VMotion fails at 10 percent

A common problem I see is when VMotion fails at the 10% mark with a timeout. You might see a dialog popup which says-

Operation timed out
Tasks: A general system error occurred:
Failed waiting for data. Error 16. Invalid argument

The VMware Knowledgebase writers have assembled a great list of possible reasons for this problem and I keep a printed out copy on my cubicle wall for this (ie: I didn’t write this)

Each step provides instructions or a link to a document with further details on how to eliminate possible causes and take corrective action to resolve the timeout. The steps are ordered in the most appropriate sequence to isolate the issue and identify the proper resolution.

  1. Verify that restarting the VMware Management Agents do not resolve the issue. For more information, see Restarting the Management agents on an ESX Server (1003490).
  2. Verify that VMkernel networking configuration is valid. For more information, see Unable to set VMkernel gateway as there are no VMkernel interfaces on the same network (1002662).
  3. Verify that VMkernel network connectivity exists using vmkping. For more information, see Testing vmkernel network connectivity with the vmkping command (1003728).
  4. Verify that Console OS network connectivity exists. For more information, see Testing network connectivity with the Ping command (1003486).
  5. Verify that Name Resolution is valid on ESX. For more information, see Identifying issues with and setting up name resolution on ESX Server (1003735).
  6. Verify that time is synchronized across the environment. For more information, see Verifying time synchronization across environment (1003736).
  7. Verify that valid limits are set for the VM being VMmotioned. For more information, see VMware VMotion fails if target host does not meet reservation requirements (1003791).
  8. Verify that hostd is not spiking the console. For more information, see Checking for resource starvation of the ESX Server service console (1003496).
  9. Verify that VM is not configured to use a device that is not valid on the target host. For more information, see Troubleshooting migration compatibility error: Device is a connected device with a remote backing (1003780).

***UPDATE (2/12/2010) There is now a great video on YouTube on how to fix this problem below.
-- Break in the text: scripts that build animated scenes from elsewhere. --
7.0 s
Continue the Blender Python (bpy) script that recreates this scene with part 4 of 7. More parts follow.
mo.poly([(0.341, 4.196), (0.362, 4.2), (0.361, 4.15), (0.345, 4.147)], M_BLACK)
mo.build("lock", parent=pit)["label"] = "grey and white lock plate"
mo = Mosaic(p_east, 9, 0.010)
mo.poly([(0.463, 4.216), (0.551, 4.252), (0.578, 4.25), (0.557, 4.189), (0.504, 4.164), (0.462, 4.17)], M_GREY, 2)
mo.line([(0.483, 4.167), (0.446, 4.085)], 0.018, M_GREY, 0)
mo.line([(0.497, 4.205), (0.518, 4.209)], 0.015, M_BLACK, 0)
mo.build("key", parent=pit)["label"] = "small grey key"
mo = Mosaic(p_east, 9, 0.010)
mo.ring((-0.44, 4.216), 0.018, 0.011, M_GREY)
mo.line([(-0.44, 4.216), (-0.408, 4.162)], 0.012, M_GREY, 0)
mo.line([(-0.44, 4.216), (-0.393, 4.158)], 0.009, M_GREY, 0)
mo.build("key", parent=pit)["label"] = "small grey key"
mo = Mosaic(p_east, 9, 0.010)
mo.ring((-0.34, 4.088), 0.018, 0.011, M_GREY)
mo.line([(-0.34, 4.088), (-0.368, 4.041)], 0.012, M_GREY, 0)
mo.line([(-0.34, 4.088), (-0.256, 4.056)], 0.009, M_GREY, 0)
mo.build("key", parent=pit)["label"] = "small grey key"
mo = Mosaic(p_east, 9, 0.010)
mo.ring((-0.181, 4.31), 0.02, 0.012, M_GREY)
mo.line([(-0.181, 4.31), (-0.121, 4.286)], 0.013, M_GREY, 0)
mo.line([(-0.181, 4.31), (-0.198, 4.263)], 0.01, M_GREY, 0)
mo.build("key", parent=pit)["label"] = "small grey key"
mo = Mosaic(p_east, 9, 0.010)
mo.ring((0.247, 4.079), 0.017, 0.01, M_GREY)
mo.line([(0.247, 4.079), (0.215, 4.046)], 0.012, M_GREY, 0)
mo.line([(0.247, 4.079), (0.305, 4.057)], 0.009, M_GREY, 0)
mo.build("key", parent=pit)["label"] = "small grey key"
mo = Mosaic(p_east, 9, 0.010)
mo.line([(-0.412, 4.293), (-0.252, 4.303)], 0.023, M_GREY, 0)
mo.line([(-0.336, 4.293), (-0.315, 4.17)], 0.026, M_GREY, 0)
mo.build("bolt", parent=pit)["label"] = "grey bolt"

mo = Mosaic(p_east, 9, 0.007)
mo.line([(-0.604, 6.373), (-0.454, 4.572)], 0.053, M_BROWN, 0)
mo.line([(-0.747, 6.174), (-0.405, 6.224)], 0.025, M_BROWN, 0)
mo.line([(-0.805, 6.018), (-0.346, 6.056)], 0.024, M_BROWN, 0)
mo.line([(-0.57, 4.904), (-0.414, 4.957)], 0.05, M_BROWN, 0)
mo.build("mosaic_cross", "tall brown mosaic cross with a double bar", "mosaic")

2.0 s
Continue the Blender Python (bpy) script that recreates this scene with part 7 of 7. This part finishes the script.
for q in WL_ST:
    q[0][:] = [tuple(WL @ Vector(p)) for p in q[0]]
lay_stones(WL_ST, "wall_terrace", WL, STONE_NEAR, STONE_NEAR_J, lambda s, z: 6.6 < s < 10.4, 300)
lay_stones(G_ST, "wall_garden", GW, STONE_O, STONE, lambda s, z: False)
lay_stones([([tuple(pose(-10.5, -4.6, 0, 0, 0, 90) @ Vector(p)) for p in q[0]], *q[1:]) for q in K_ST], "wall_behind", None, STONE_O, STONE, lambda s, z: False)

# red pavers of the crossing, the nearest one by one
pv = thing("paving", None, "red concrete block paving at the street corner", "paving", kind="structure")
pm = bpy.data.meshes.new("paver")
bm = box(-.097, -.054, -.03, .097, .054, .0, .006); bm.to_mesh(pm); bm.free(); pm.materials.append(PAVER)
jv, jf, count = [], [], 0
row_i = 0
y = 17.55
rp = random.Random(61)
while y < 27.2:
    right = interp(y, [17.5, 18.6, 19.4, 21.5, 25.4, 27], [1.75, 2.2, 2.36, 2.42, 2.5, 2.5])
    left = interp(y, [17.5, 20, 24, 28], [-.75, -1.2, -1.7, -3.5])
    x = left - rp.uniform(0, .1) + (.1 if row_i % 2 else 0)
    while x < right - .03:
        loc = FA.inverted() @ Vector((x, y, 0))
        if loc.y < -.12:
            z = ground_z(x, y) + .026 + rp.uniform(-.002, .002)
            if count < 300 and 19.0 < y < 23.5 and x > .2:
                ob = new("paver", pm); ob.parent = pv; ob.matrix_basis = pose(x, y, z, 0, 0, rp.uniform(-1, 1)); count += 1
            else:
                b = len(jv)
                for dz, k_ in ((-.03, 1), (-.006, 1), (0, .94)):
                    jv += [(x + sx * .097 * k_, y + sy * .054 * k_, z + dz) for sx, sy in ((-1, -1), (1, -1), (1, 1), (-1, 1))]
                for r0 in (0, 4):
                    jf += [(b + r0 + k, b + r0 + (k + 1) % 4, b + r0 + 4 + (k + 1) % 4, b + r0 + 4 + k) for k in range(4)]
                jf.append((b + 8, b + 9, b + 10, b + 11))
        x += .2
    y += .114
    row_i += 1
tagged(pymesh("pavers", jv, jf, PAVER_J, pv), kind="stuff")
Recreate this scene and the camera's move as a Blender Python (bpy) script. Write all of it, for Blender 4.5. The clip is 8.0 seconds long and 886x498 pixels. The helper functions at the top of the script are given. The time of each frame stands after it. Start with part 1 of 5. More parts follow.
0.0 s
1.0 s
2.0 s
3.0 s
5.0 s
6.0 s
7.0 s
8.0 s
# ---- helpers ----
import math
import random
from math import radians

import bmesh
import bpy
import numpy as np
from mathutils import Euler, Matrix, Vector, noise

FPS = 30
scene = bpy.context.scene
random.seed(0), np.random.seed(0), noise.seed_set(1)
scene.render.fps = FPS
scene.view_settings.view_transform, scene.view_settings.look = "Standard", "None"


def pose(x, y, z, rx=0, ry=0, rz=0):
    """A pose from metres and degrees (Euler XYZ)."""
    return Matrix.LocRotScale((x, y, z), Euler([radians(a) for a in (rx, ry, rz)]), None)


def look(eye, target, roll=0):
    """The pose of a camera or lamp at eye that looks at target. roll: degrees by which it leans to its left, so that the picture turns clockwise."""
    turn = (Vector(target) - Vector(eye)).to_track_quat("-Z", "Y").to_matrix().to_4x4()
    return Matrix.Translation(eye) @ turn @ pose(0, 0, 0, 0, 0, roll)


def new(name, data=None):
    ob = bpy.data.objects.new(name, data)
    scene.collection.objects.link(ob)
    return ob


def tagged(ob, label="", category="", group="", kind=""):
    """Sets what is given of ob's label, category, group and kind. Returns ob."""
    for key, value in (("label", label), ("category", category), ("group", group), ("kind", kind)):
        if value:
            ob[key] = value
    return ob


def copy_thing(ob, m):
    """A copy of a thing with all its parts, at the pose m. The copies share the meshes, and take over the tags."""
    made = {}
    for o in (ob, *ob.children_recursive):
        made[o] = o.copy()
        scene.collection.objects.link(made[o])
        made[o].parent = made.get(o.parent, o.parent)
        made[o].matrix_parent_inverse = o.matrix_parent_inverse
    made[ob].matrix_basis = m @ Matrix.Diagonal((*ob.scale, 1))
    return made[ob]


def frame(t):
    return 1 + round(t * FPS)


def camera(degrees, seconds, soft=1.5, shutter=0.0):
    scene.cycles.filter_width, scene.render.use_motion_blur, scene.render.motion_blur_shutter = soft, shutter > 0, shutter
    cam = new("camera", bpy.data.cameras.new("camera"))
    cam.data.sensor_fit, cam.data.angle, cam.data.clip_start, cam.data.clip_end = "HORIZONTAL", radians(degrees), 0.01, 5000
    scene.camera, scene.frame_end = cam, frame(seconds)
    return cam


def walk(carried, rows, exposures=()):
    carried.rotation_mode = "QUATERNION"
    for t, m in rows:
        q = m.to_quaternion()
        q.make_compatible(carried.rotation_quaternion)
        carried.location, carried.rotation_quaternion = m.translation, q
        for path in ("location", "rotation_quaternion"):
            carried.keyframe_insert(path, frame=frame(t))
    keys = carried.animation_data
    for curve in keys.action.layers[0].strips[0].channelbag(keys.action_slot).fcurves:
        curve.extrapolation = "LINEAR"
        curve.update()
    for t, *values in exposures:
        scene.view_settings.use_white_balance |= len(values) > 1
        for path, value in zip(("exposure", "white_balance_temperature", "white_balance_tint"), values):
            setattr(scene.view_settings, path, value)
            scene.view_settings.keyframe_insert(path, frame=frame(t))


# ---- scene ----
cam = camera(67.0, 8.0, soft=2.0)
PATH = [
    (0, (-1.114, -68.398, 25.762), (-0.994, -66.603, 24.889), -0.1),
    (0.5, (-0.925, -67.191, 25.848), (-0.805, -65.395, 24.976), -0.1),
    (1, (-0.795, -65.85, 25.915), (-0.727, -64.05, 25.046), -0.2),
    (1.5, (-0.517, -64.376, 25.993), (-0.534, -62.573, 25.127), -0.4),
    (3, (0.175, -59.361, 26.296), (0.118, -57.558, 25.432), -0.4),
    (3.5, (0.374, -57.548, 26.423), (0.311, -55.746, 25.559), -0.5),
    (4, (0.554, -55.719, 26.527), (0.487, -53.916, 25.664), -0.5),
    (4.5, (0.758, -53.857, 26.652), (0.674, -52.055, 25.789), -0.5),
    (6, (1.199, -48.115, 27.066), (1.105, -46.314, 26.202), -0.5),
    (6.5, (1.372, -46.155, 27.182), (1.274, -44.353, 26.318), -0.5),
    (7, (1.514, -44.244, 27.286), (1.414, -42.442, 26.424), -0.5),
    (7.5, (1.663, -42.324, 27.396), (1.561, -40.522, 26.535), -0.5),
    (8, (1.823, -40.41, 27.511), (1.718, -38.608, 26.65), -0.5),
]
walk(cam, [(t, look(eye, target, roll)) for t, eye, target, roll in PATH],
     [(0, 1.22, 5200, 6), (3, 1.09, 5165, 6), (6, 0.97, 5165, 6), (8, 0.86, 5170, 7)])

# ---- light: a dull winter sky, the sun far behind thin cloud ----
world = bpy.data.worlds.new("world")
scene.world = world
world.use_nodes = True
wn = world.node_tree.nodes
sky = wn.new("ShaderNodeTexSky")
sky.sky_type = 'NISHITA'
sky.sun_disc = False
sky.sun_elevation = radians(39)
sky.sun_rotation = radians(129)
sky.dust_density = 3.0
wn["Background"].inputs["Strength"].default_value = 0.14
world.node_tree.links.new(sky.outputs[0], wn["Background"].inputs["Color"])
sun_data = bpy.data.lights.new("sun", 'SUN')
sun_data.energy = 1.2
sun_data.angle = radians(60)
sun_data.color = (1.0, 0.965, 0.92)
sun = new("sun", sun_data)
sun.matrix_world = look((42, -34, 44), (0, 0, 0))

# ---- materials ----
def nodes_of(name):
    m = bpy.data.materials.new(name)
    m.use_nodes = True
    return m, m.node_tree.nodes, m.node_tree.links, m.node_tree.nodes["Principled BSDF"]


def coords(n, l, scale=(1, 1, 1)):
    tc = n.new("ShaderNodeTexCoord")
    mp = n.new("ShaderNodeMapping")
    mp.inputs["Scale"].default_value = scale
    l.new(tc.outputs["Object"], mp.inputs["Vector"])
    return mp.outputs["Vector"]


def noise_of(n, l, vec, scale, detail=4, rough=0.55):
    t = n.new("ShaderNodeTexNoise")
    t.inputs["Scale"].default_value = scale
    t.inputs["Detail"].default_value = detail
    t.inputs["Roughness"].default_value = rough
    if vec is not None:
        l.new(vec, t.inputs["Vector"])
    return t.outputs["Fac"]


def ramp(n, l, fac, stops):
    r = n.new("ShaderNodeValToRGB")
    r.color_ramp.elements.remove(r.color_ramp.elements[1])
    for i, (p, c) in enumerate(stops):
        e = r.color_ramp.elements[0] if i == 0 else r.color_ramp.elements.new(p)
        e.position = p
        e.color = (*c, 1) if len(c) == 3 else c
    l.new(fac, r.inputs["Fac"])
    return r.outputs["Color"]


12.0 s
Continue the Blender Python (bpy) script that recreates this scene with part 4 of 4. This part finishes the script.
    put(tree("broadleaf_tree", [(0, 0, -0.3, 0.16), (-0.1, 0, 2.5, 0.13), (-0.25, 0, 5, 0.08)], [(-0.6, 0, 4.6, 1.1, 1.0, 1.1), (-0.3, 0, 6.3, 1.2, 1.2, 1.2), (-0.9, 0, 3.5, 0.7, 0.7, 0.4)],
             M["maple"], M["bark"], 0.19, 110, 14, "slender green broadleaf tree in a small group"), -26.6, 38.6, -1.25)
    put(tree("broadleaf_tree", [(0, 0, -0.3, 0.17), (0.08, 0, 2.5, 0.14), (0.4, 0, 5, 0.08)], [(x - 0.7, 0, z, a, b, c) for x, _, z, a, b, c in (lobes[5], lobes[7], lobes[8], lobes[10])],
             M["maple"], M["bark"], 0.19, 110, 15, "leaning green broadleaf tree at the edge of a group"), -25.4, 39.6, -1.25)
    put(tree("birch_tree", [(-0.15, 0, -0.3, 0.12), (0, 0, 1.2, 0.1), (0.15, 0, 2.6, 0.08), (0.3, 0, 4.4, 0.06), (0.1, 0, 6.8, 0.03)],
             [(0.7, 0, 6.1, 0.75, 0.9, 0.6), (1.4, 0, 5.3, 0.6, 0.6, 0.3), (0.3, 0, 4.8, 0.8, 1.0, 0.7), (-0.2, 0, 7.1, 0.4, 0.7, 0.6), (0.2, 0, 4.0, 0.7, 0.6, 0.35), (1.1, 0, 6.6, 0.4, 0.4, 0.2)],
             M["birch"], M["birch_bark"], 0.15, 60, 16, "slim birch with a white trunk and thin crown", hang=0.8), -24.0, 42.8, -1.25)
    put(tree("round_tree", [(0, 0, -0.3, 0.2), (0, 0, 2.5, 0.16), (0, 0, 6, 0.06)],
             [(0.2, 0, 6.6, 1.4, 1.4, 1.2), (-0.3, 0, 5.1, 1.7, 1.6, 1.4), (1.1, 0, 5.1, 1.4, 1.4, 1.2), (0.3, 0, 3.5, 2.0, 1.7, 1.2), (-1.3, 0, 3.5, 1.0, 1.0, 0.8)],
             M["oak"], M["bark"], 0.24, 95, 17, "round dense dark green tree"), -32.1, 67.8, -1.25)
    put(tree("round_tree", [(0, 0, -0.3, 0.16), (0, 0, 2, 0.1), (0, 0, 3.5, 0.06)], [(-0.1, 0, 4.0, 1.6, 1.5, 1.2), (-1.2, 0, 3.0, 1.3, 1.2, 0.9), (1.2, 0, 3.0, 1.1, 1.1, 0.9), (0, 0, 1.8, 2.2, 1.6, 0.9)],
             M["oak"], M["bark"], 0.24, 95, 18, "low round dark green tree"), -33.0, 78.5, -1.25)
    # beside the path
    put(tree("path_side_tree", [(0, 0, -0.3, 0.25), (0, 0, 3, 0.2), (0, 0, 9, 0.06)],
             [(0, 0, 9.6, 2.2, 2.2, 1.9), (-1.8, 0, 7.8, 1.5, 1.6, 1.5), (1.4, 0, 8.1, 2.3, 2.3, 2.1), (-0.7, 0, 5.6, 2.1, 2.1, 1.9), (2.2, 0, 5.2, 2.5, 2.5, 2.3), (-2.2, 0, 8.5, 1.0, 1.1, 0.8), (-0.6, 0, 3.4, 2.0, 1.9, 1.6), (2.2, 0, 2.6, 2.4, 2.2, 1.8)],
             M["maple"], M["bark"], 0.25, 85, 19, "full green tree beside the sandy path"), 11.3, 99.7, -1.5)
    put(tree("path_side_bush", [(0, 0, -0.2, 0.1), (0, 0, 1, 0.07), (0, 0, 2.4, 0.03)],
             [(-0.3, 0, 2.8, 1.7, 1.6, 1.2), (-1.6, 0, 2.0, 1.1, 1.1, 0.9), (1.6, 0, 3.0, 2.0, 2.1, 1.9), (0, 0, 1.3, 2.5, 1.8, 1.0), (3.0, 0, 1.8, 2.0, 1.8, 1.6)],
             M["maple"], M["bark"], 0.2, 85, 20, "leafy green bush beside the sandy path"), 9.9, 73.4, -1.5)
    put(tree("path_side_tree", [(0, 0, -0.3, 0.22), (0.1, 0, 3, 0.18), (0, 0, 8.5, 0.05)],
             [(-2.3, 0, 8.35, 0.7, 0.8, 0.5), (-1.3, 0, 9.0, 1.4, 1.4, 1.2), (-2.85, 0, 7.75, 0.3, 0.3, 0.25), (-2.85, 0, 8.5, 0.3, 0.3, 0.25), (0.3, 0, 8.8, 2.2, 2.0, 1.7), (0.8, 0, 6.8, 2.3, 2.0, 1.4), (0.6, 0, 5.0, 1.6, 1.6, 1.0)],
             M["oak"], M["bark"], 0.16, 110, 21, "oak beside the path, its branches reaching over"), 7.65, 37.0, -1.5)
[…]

Note: If VMotion continues to fail at 10 percent after trying the steps in this article, open a case with tech support

10 thoughts on “VMotion fails at 10 percent”

  1. Hi,

    Our ESX Servers (3.5U1) do have some major vmotion issues. can you send me valid links to the documents, the published links are broken.

    thanks,
    Irene

  2. Hi,

    this can occur also when the “receiving” ESX server has I/O errors.
    A rescan of the storage can help in this case.

    Regards,

    Bart

  3. Another thing to try would be reconfiguring (flipping) your Vmotion NIC settings between 1000/Full and Auto-Negotiate (or whatever fits your network’s speed). This resolved our ‘VMotion failing at 10%’ issue. I believe we have a port auto-sensing problem with our switches.

  4. I’ve just resolved an issue which was causing one of my VMs to fail a VMotion at 10% too. Other VMs were fine, it was just this one. Suggested additional entry :

    11) Check VMs vmware.log for error messages.

    Somehow the .vmx file workingDir= entry had managed to drop the last character, the log file reported “This virtual machine cannot be powered on because its working directory is not valid”. VC only reported a Timeout error, so it was only the vmware.log file which showed the actual error.

  5. We hat the 10% issue on a customers cluster, too. Problem: another network device (HP ILO) had the same IP as the kernel interface of one of the cluster nodes. The VMs did not report that in any log. After changing the kernel IP to an unused address the 10% issue was resolved immediately.

  6. One more possibility that we recently ran into. All the guests on a host would vmotion except one. It would get to 10% and then fail. Tried all the suggestions above but it still wouldn’t budge. Finally found the issue – for some reason HA had gone beserk a few weeks earlier and caused the host to create nearly 5000 log files in the VM’s folder on the SAN. After deleting all but the current log file the guest vmotioned without any issues.

  7. Hi,

    Just in case it could be helpful to anyone else : the VMotion will time out when you modify the datastorage of your cluster (meaning, for exemple, removing one VMFS and replace it with three new one).

    You’ll need then to stop the VM and do the “migrate” action. you’ll then be prompt to let ESX knows where to store the disk (option “keep in the same location is then greyed out but with the advanced settings you’ll fond back the same action).

    Cheers.

  8. Awesome! I am having storage vMotion fail at 10% with a timeout. I have suspected some of these as the cause, it is very nice to have this list as a checklist. This should keep me busy for a day or two.

Comments are closed.